Futile politique nataliste

17. Actualité archives 2007


Depuis 1970, la fécondité au Québec est inférieure au taux qui permet le renouvellement de la population. Au cours des 30 dernières années, le nombre d’enfants par femme selon les conditions de fécondité d’une année donnée s’est situé entre 1,4 et 1,7; le seuil requis pour avoir un renouvellement de la population est de 2,1.
Face à cette situation, des mesures favorables à la natalité sont proposées et adoptées comme ce fut le cas pour l’amélioration des congés parentaux. Une étude de Finances Québec affirmait : « En ce qui a trait aux naissances, au moins une dizaine d’études économiques ont démontré (sic) que certaines politiques familiales, au Québec comme ailleurs, ont eu des impacts positifs sur la natalité. Comme les naissances sont, de loin, la principale composante positive de la variation de la population, elles méritent une attention particulière afin d’atténuer les chocs du vieillissement et de la décroissance de la population. »
Une augmentation de la natalité est-t-elle nécessairement associée à une augmentation de la population future? Si la réponse est négative, quel est le facteur vraiment important?
De la difficulté à garder sa population
Au cours du dernier siècle et demi, le Québec a eu de la difficulté à garder sa population. Deux références servent d’illustration. Dans son étude sur l’émigration des Québécois aux États-Unis, Yolande Lavoie conclut :
« Les ravages de l’émigration sur la population autochtone du Québec ont été particulièrement importants au XIXe siècle, mais on ne peut négliger leur ampleur au début du XXe siècle. Au total, de 1840 à 1930, près d’un million de Québécois auraient quitté leur sol natal pour s’établir aux États-Unis. Le mouvement de rapatriement et l’immigration au Canada des descendants des émigrés nous auraient rendu plus de 100 000 des nôtres, mais les pertes démographiques restent considérables pour le Québec, amputé qu’il est non seulement de ceux qui sont partis, mais aussi de leur descendance, qui se chiffre actuellement à environ deux à trois millions. »
Dans une rétrospective de la démographie québécoise au vingtième siècle, Louis Duchesne estime un impact nul ou très légèrement négatif de la migration nette :
« On peut évaluer l’impact global des migrations en faisant des simulations d’évolution de la population. Il s’agit en fait de faire des "projections" de population à partir de 1901 en utilisant la mortalité et la fécondité observées et de comparer les résultats obtenus en 1996 avec la population estimée cette année-là. Ainsi, en partant du 1,6 million de Québécois recensés en 1901, on obtient après 95 ans de projections de population sans migration un effectif de 7,4 millions d’individus, soit un nombre très proche de l’estimation de 7,3 millions pour 1996…

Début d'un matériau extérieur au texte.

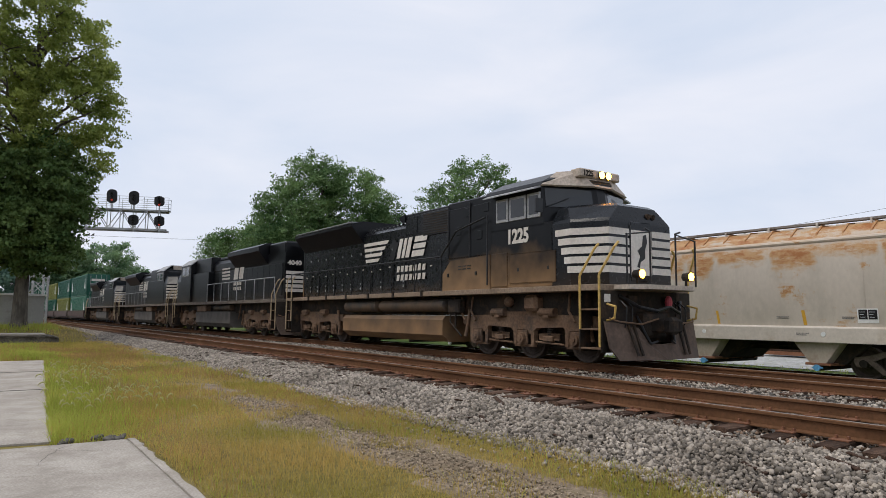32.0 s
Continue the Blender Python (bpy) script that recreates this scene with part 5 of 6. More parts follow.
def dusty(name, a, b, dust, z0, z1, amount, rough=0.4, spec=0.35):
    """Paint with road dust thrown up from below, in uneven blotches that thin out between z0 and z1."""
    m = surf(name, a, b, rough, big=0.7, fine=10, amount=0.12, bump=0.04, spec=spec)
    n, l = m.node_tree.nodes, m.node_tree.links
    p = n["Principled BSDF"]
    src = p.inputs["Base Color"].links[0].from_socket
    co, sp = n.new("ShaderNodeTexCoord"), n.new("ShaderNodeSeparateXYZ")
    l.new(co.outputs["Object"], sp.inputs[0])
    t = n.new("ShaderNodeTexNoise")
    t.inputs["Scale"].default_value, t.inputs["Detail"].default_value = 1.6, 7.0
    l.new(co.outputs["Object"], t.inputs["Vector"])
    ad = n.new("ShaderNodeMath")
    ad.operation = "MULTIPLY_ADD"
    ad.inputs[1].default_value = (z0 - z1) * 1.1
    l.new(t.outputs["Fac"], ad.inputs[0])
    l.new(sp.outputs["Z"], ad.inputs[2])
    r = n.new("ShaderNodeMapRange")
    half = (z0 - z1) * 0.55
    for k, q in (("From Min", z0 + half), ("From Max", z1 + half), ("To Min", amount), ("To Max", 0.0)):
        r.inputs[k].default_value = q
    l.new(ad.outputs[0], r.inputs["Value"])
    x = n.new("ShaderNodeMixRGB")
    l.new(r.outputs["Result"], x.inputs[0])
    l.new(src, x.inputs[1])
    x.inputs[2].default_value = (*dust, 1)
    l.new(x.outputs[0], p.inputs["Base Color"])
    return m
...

En l’absence de migrations interprovinciales et internationales, l’effectif et la structure de la population du Québec auraient donc été à peu près les mêmes. » Une hausse importante des naissances ne pourrait-elle pas s’accompagner d’une baisse future du solde migratoire?
Le facteur fondamental à considérer
Tout phénomène, si élémentaire soit-il, implique une multitude de dimensions ou d’aspects qui en compliquent la compréhension. Un modèle constitue par définition une simplification de la réalité. Il devient un instrument pour cerner les relations importantes du réel. Dans le présent cas, il faut considérer l’aire économique dans laquelle s’insère la population.
L’ouverture très grande des économies régionales implique que l’ajustement entre les régions s’effectue en longue période par la mobilité des produits et des facteurs de production et très peu par les prix. Les composantes immobiles, dont le sol est l’exemple par excellence, constituent des exceptions. Les données ajustées pour les différentiels du coût de la vie montrent qu’à l’intérieur des États-Unis et du Canada, l’intégration économique permet une forte égalisation des rémunérations réelles régionales. Cette égalisation a lieu par l’ajustement du marché du travail, en particulier par le choix de résidence des immigrants.
Si la rémunération réelle à long terme est fixée par les conditions extérieures à la région, comme c’est le cas pour le Québec, l’emploi sera déterminé par la demande de travailleurs et donc par la dynamique globale de cette économie. Une pénurie de main-d’œuvre sera comblée par une hausse du solde migratoire et un surplus de main-d’œuvre par une baisse de ce solde migratoire.
La question posée plus haut reçoit sa réponse : une hausse importante des naissances va s’accompagner d’une baisse future du solde migratoire si l’économie demeure inchangée. Il est permis de conclure que la politique la plus favorable à une hausse de la population au Québec s’identifie à une politique de croissance économique qui permet de stimuler la demande de main-d’œuvre.
Une illustration de cette proposition nous est fournie par l’évolution actuelle de l’économie canadienne. La population en Alberta est en forte expansion, alors que celle des maritimes stagne. Cette tendance est très peu influencée par les taux de natalité de ces deux régions, mais par leur développement économique respectif.